Armenian Genocide: the Redeeming Words By Bahjat Rizk

Armenian Genocide: the Redeeming Words


Bahjat Rizk




Many articles, books and documentaries have been produced for the Armenian Genocide Centennial on April 24- 2015 (1.5 million dead), which remains one of the greatest human tragedies of the beginning of the 20th century and of WWI.


The testimonies, images and stories which outline this wounded memory are almost unbearable. It is essential to fight forgetfulness for all these sufferings not to have been in vain, so that they rather serve as a lesson to all humanity, beyond the cultural differences defining our nations.


There is of course a political dimension to the ongoing controversy between political authorities in Ankara (Civil war) and Yerevan (Genocide), which the international community tries to arbitrate at best.


We all know now that was is cultural is also political, since they are the two sides of the same coin; one reflecting and translating the other; one being the soul, the other  representing action. Humans need both dimensions to maintain a dignified existence. Nations, like individuals, experience the world concretely, fight, struggle, transmit and seek roots in order to survive and preserve themselves.


However, it should be admitted that throughout history, and especially in times of crisis, great cultures have generated disproportionate and criminal ideologies in order to mobilize and preserve themselves. Great nations have had gloomy phases where the dark forces of instinct were unleashed. Between the executioner and the victim, words are redeeming for both.

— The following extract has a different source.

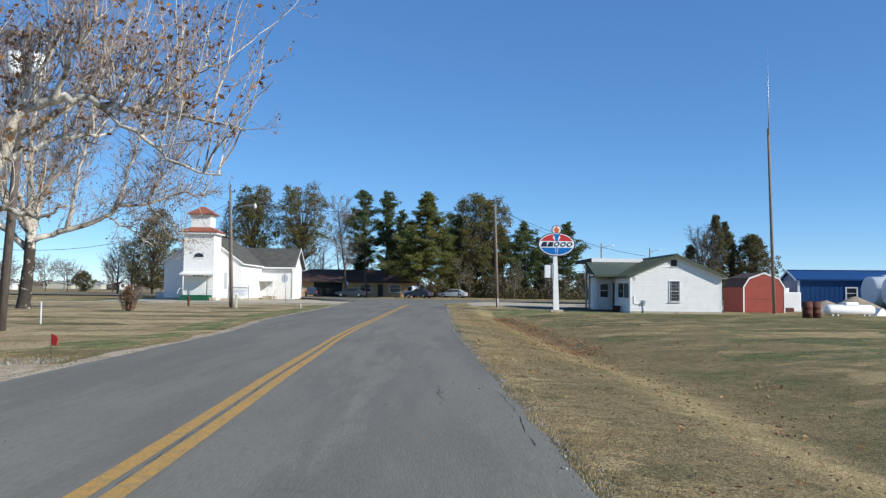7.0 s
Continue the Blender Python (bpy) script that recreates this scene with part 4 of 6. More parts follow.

To recognize the Armenian genocide does not at all mean that Turkey (and before it the Ottoman Empire that lasted for about five centuries) is not a great nation with a vast culture throughout history; quite to the contrary, it is a way for Turkey to rehabilitate itself in its own eyes first, then in the eyes of the world. It is to open a new page, fully acknowledging its past and resolutely turning to the future to become again a great nation. Turkey does not have anything to lose by honestly revisiting that hateful and despised period. It would only come out greater, for it would have recovered, in comparison, its bright period. There is no splendor without misery, no glory without decline, no greatness without abyss.

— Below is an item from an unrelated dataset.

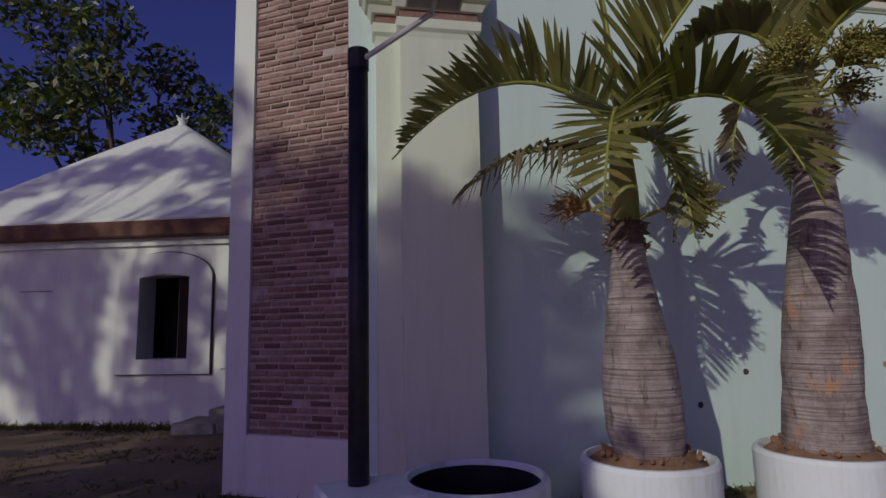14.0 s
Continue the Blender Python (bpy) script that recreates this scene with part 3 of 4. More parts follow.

The word “genocide” was coined in 1944, towards the end of WWII, to describe the Jewish genocide perpetrated by Nazi ideology (National Socialism). Recognizing it did not prevent Germany from reconstructing itself as a great, modern, prosperous and peaceful nation. The nation is the essential continuity for a political and cultural community that may experience decay phases, but can also regenerate itself.


Moreover, the Armenian people have a legitimate need for the tragedy to be recognized under an exact name because, by its scale (more than two thirds of the Armenian population living in Ottoman territories), it constitutes the Armenians’ fate and future. Naming things after a traumatic violence is essential, even vital, for self-reconstruction because it is a way of restoring a shattered context, a mirror broken into a thousand pieces, a bond suddenly and savagely severed; it rationalize an irrational pain; it helps overcoming a terrible fracture, restoring the buried or repressed memory and the dismembered, scattered body. For humans in great suffering, it is necessary to put words to the unspeakable. It is a way to recognize (to be re-born with) and to resume existence. By fiercely refusing for a century now the term “genocide”, modern (political) Turkey denies the Armenian people who were living on its soil and negates itself. Fortunately, many free minds within the Turkish people empathically understand this issue and actively advocate for its recognition, because they feel they belong to a common history and a common humanity. One of the most committed is Hasan Cemal, Djamel Pacha’s own grand-son. Djamel Pacha, along with Talaat and Enver, had established a military dictatorship in 1913 and orchestrated the genocide.


A nation survives by its interests and its conquests, but also by the moral and human values it defends. There is a limit that should be respected, among the most powerful before the weak. By recognizing the Armenian genocide, Turkey would name things in order to overcome them, it would restore that limit.